I’ll Make It Simple

  1. Move to where you can better protect your family;
  2. Help the people and ecosystem there;
  3. “Find some way to make joy no matter what.”

Today I enjoyed listening to the May 13, 2024 YouTube “Jem Bendell reflects on a year since the release of ‘Breaking Together’ by Good Works.” For me, the best part begins at 7:22 on the timeline where he notes, “Since March 2023 the world’s climate also has gone particularly bonkers [ . . . . ] It’s quite scary. You know, average ocean temperatures leaping up, and global average air temperatures jumping about half a degree celsius in about a year, in the last 12 months, and that’s something that took 500 years to occur before according to [ . . . ] reconstruction of ancient climates. So finally, the head of the relevant NASA Department on Climate, Gavin Schmidt, has admitted that none of this was predicted, at least not by them. But it’s too scary for many to look at this so some pretend still that technology will magically save us, and while others are now pretending it’s all a hoax by a bunch of global bogeymen.” The rest of his video is also powerfully relevant.

For example, he shows Hungary as a useful model. He said at 12:55, “In Hungary where I just came back [from] they have 20,000 people in their [Deep Adaptation] Facebook Group, and it’s always in the media. There are regular meetings, lots of initiatives being created, and [they are] developing a program for teaching children basic skills. They are looking to grow more food locally. There’s quite a lot happening. Perhaps it’s happening in other countries, and not branded DA, but in Hungary it’s branded DA. And I was saying, the mass media report on it fairly, and top professionals like rectors of universities are on their morning national radio programs talking about their beliefs that environmental change is now breaking modern societies, and we can’t stop it. We have to respond.”

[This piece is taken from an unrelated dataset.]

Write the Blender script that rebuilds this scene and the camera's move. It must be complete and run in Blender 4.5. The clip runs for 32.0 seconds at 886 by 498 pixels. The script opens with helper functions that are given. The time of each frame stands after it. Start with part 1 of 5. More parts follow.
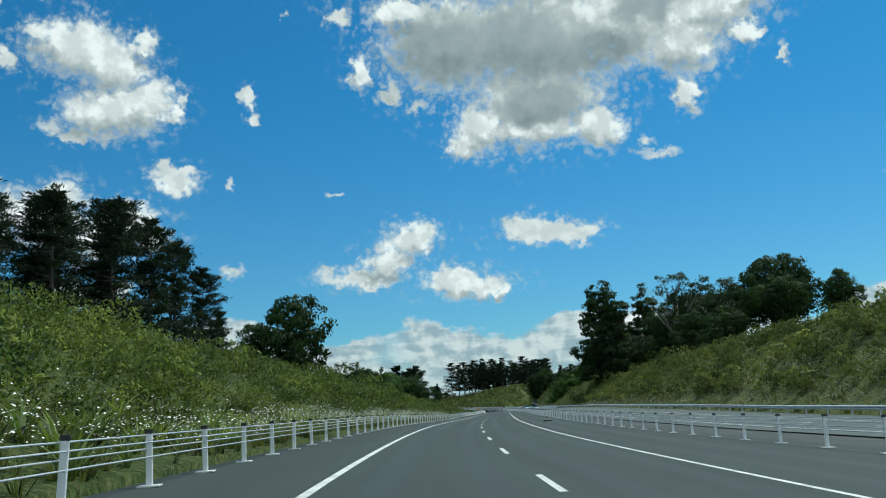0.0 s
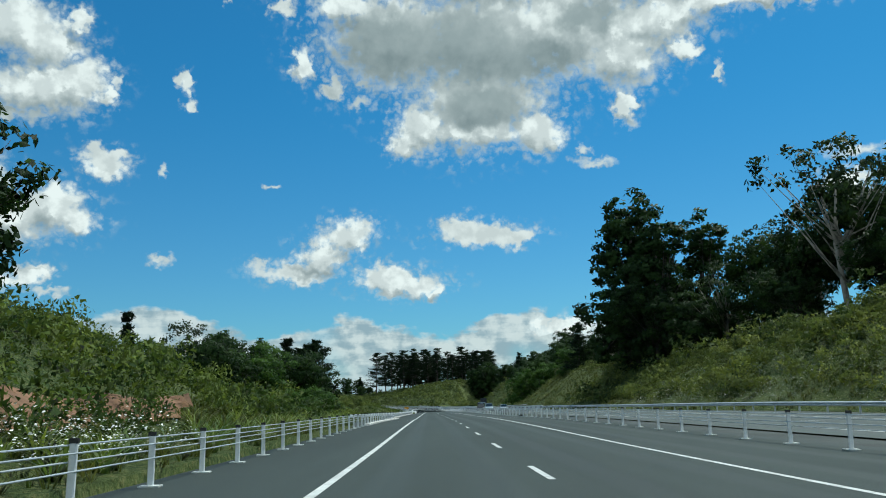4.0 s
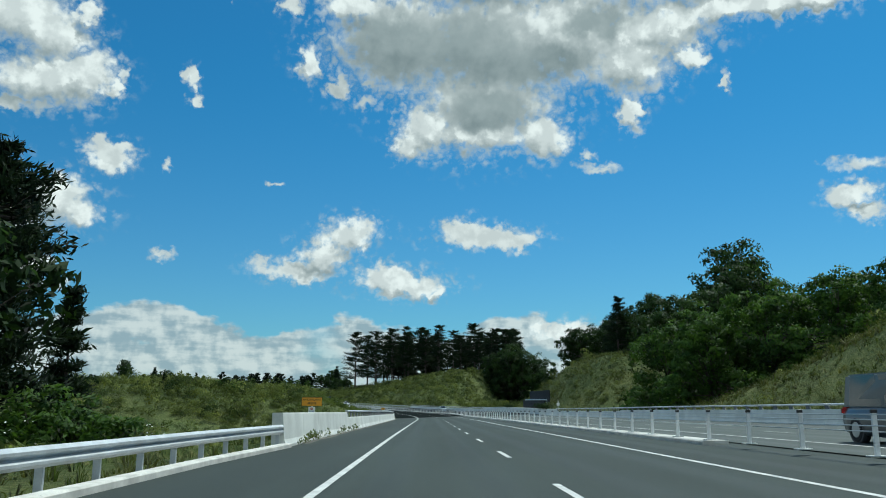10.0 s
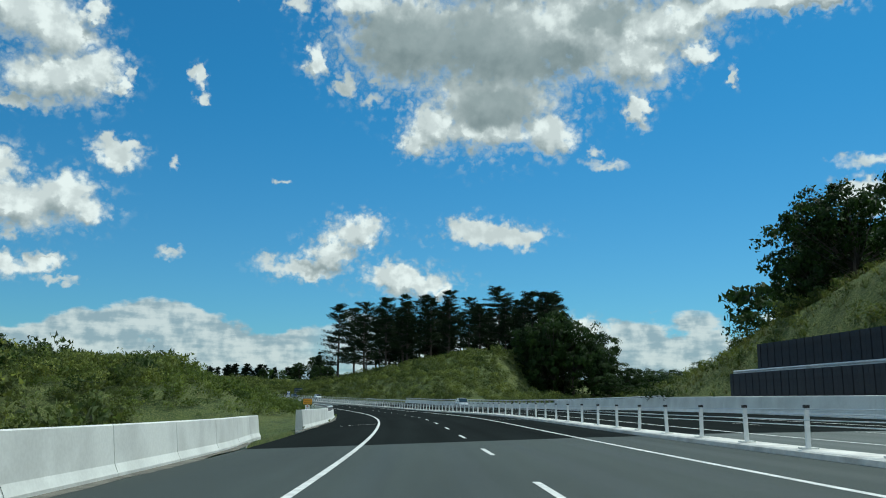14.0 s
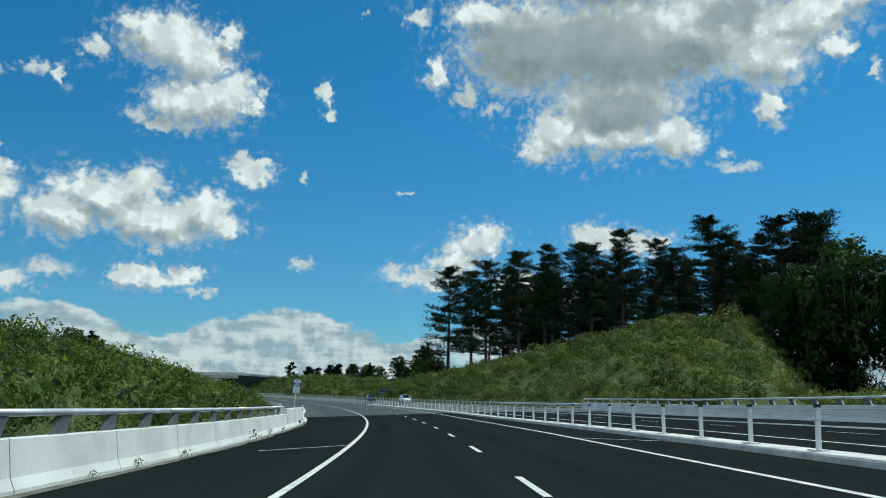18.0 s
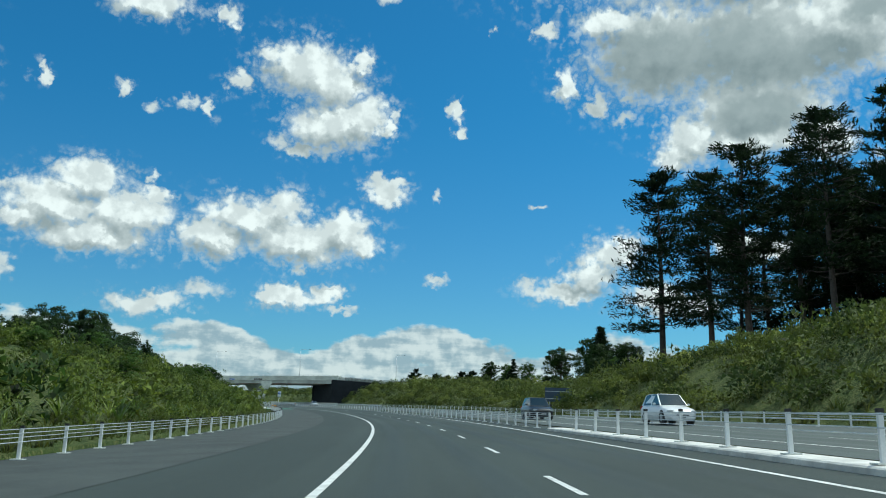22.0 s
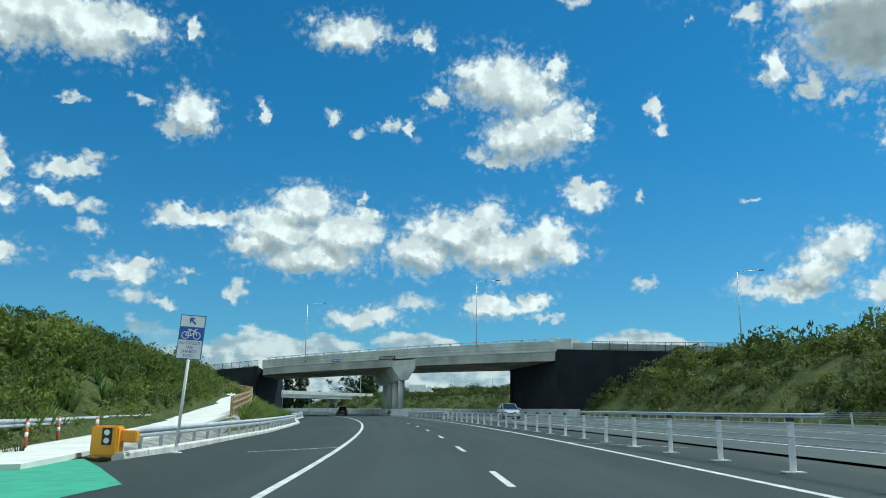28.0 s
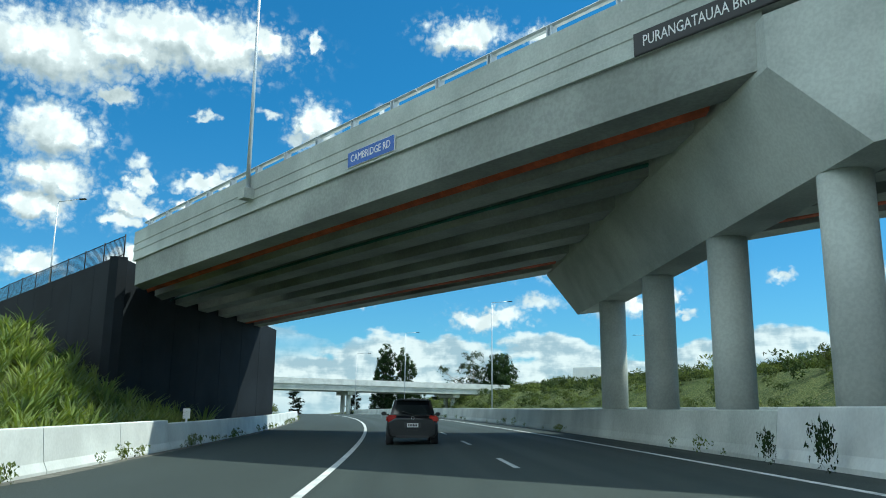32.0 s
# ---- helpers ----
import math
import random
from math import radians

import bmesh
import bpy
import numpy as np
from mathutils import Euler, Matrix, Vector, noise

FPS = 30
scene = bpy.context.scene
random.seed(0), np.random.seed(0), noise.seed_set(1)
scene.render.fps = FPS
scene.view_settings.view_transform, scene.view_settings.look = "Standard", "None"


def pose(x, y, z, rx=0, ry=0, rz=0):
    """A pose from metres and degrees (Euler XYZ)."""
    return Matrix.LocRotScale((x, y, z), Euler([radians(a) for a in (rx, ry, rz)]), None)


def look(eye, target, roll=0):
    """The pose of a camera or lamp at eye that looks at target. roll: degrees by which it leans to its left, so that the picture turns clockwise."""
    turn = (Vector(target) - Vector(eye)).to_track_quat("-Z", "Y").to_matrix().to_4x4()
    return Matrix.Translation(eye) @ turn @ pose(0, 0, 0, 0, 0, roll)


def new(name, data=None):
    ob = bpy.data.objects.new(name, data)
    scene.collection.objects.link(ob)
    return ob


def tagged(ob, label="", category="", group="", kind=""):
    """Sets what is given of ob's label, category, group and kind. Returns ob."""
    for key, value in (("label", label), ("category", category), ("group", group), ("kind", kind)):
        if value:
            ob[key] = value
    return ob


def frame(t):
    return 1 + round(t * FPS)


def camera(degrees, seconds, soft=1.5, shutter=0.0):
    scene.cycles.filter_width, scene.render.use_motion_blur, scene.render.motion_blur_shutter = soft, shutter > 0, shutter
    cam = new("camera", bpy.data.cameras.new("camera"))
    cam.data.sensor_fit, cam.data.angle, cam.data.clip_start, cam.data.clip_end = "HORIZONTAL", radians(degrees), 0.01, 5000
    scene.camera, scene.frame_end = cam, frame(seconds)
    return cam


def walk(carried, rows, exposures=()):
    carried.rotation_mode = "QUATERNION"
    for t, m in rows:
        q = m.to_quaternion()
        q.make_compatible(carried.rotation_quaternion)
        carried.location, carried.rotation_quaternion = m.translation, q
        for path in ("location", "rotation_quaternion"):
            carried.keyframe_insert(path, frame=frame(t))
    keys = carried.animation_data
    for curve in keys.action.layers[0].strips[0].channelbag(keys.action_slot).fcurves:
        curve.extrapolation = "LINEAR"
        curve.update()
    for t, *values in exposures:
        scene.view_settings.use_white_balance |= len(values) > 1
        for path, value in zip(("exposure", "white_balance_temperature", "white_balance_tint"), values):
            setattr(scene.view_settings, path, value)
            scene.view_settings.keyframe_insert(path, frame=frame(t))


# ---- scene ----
cam = camera(57.0, 32.0, soft=1.0)


def carried(x, y, z, yaw, pitch, lean):
    return pose(x, y, z, 0, 0, yaw) @ pose(0, 0, 0, 90 + pitch) @ pose(0, 0, 0, 0, 0, lean)


PATH = [
    (0.0, carried(1.75, -1.12, 1.05, -1.93, 10.75, -3.06)),
    (0.5, carried(2.05, 14.81, 0.94, -2.90, 10.82, -3.06)),
    (1.0, carried(2.67, 30.78, 0.82, -3.75, 10.77, -2.95)),
    (1.5, carried(3.50, 46.87, 0.69, -4.55, 10.78, -2.94)),
    (2.0, carried(4.53, 62.95, 0.53, -5.15, 10.61, -2.97)),
    (2.5, carried(5.72, 78.86, 0.35, -5.73, 10.49, -2.81)),
    (3.0, carried(7.03, 94.73, 0.16, -6.24, 10.50, -2.36)),
    (3.5, carried(8.48, 110.72, -0.03, -6.49, 10.52, -1.85)),
    (4.5, carried(11.58, 142.93, -0.38, -6.42, 10.55, -0.54)),
    (5.5, carried(14.69, 175.10, -0.57, -6.11, 10.58, 0.47)),
    (6.0, carried(16.19, 191.03, -0.70, -6.07, 10.61, 0.63)),
    (6.5, carried(17.63, 206.78, -0.86, -6.02, 10.62, 0.69)),
    (7.0, carried(19.07, 222.60, -1.05, -6.07, 10.63, 0.75)),
    (7.5, carried(20.57, 238.73, -1.23, -6.17, 10.68, 0.75)),
    (8.0, carried(22.09, 254.97, -1.39, -6.15, 10.74, 0.74)),
    (8.5, carried(23.64, 271.29, -1.55, -6.19, 10.74, 0.64)),
    (9.0, carried(25.19, 287.56, -1.72, -6.24, 10.63, 0.50)),
    (9.5, carried(26.69, 303.55, -1.88, -6.36, 10.64, 0.44)),
    (10.0, carried(28.18, 319.50, -2.03, -6.40, 10.66, 0.39)),
    (10.5, carried(29.68, 335.57, -2.19, -6.43, 10.64, 0.42)),
    (11.0, carried(31.20, 351.72, -2.35, -6.32, 10.63, 0.61)),
    (11.5, carried(32.76, 367.99, -2.53, -6.31, 10.51, 0.63)),
    (12.0, carried(34.36, 384.29, -2.71, -6.39, 10.60, 0.73)),
    (12.5, carried(35.98, 400.49, -2.88, -6.56, 10.64, 0.57)),
    (13.0, carried(37.63, 416.67, -3.05, -6.45, 10.60, 0.42)),
    (13.5, carried(39.25, 432.84, -3.23, -6.26, 10.59, 0.31)),
    (14.5, carried(42.19, 465.15, -3.60, -5.39, 10.35, 0.70)),
    (15.5, carried(44.23, 497.56, -3.78, -3.63, 10.31, 1.26)),
    (16.0, carried(44.75, 513.83, -3.85, -2.32, 10.55, 1.35)),
    (16.5, carried(44.92, 530.18, -3.96, -0.96, 10.62, 1.44)),
    (17.0, carried(44.69, 546.45, -4.06, 0.37, 10.72, 1.38)),
    (17.5, carried(44.02, 562.43, -4.15, 1.65, 10.86, 1.11)),
    (18.0, carried(43.02, 578.33, -4.21, 2.87, 10.99, 1.04)),
    (18.5, carried(41.76, 594.32, -4.23, 4.34, 11.14, 1.17)),
    (19.0, carried(40.16, 610.28, -4.21, 5.64, 11.27, 1.27)),
    (19.5, carried(38.12, 626.43, -4.16, 6.98, 11.29, 1.24)),
    (20.0, carried(35.81, 641.88, -4.07, 8.16, 11.43, 1.18)),
    (20.5, carried(33.53, 655.19, -3.98, 9.28, 11.62, 1.16)),
    (21.0, carried(31.05, 668.34, -3.89, 10.30, 11.70, 1.37)),
    (21.5, carried(27.99, 683.28, -3.76, 11.25, 11.73, 1.36)),
    (22.0, carried(24.54, 698.59, -3.58, 12.43, 11.84, 1.34)),
    (22.5, carried(20.84, 713.44, -3.40, 13.52, 11.93, 1.23)),
    (23.0, carried(16.89, 728.13, -3.20, 14.53, 11.93, 1.05)),
    (23.5, carried(12.74, 742.73, -2.99, 15.75, 11.98, 0.90)),
    (24.0, carried(8.32, 757.19, -2.78, 16.99, 12.04, 0.74)),
    (24.5, carried(3.56, 771.47, -2.57, 18.18, 12.07, 0.61)),
    (25.5, carried(-6.87, 799.50, -2.10, 20.54, 12.06, 0.69)),
    (26.5, carried(-18.46, 826.73, -1.55, 23.06, 12.07, 0.91)),
    (27.0, carried(-24.67, 840.02, -1.28, 24.44, 12.10, 0.95)),
    (27.5, carried(-31.11, 853.04, -1.03, 25.79, 12.11, 0.95)),
    (28.0, carried(-37.84, 865.93, -0.80, 26.96, 12.12, 0.86)),
    (28.5, carried(-44.95, 878.83, -0.56, 28.21, 12.06, 0.91)),
    (29.0, carried(-52.35, 891.61, -0.31, 29.56, 12.08, 1.18)),
    (29.5, carried(-59.97, 904.18, -0.06, 30.68, 12.06, 1.11)),
    (30.0, carried(-67.79, 916.54, 0.18, 31.79, 12.03, 0.85)),
    (30.5, carried(-75.73, 928.64, 0.43, 32.79, 12.01, 0.71)),
    (31.0, carried(-83.87, 940.56, 0.66, 33.87, 12.00, 0.64)),
    (31.5, carried(-92.28, 952.37, 0.89, 34.83, 11.98, 0.56)),
    (32.0, carried(-100.94, 964.03, 1.11, 35.75, 12.03, 0.62)),
]
walk(cam, PATH, [(0.0, 0.0, 6050.0, -3.0), (16.0, -0.06, 6050.0, -3.0), (19.5, -0.06, 6050.0, -3.0), (22.0, 0.07, 6000.0, -3.5), (28.0, 0.08, 5880.0, -5.0), (30.0, 0.06, 5880.0, -5.0), (31.0, 0.14, 5900.0, -5.0), (32.0, 0.44, 5950.0, -4.0)])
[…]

Curious about Bendell’s move from University of Cumbria in the UK to sponsoring an organic farm school in Indonesia, I read his April 21, 2024 post “How do I sustain myself in these times?” In his section “Sacred ceremony” he wrote, “The ceremonies help reconnect me with the joy and wonder of being alive, with how I wish and choose to be, and what to let go of. That would be important even without my perspective on societal collapse, but feels vital to help me avoid panicked or aggressive responses to our predicament. I also benefit from regular retreats from my normal life. In particular, I visit a Buddhist temple for a few days of silent meditation, fully offline, at least a few times a year, which I’ll say more about below.”

As I noted in my October 2, 2023 post, “I ran Climate Conversations for professors and students two years at one of the colleges where I taught.” In one of my last meetings before I retired in June 2022, I asked, “How do you practice self-care?”

Nearly 2 years after retirement, I practice self-care by responding to the moment, when possible, meaning deep listening to people, nonhuman animals, trees, and other living things. I walk along rivers reminding me the flow of life is moving as it was before I was born, and will long after I move on. In the morning I ask the Universe, “What do You want me to learn today? What do You want me to share? Who do You want me to be? What am I not seeing/feeling/understanding at the conscious and unconscious levels that could put me more aligned with You and Your ways?”